By Chris Haak
The Chevrolet Volt – whose production is inching closer, for a fourth quarter soft launch – will see its batteries (including 161 related components such as the thermal management system, charging system, and electric-drive components) covered for 8 years or 100,000 miles. This warranty is longer than what GM offers on any other passenger cars or light trucks, and was probably done out of necessity to convince hesitant potential buyers that they aren’t likely to have to spring for battery replacement on the car during their first few years of ownership.

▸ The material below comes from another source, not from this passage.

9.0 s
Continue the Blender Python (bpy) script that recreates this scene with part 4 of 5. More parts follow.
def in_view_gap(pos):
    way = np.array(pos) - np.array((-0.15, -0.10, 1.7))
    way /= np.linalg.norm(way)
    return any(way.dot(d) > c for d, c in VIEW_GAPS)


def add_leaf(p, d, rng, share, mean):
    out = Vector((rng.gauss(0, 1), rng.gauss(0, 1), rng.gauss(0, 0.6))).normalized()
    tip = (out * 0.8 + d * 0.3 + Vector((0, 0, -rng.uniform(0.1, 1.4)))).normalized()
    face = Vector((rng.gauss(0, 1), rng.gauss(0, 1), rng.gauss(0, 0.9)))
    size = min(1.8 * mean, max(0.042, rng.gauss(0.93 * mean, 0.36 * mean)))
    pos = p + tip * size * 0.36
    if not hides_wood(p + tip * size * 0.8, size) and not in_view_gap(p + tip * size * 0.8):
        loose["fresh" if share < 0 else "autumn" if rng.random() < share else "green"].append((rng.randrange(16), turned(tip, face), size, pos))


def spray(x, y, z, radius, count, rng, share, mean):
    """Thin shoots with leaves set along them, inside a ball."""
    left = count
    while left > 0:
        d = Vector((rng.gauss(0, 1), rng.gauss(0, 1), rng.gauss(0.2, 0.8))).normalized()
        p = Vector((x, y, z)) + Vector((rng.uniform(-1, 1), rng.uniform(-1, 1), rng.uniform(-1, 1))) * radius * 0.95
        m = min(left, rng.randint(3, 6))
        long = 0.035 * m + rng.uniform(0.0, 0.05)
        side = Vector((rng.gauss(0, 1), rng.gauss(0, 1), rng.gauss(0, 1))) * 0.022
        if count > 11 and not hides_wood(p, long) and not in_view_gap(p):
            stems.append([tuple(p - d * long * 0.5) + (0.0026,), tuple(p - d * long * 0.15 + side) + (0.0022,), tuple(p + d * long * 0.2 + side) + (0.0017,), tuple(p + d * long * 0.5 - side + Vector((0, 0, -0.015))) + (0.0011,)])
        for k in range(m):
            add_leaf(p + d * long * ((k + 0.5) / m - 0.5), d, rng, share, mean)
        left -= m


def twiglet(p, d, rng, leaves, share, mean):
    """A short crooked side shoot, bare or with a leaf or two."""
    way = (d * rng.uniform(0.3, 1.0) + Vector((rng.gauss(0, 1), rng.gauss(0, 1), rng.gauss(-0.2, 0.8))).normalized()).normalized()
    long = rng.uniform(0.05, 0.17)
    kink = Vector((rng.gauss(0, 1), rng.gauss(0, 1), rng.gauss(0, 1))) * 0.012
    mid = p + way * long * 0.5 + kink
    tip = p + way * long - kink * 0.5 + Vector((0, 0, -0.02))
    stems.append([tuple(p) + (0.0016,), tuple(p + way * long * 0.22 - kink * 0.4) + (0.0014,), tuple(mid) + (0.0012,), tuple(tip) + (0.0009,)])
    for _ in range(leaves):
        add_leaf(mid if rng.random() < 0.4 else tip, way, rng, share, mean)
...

GM also announced today that the Volt’s internal-combustion engine will carry at least the company’s typical 5 year/100,000 mile powertrain warranty, though that was not announced today.
Pricing for the Volt – which has been subject to rumors and speculation for months – has yet to be announced. Once pricing is publicized, don’t forget to subtract the $7,500 Federal tax credit that effectively reduces the purchase price by that amount. The tax credit will make a big difference to the Volt’s prospects, because if the rumored $40,000 pricetag comes to pass (which would be about double what Toyota asks for a basic Prius), and will effectively cut the car’s price to $32,500 if the MSRP is $40,000. The Volt will likely be worth more than a Prius, but costing more than $10,000 more than Toyota’s green machine does could limit its appeal with customers.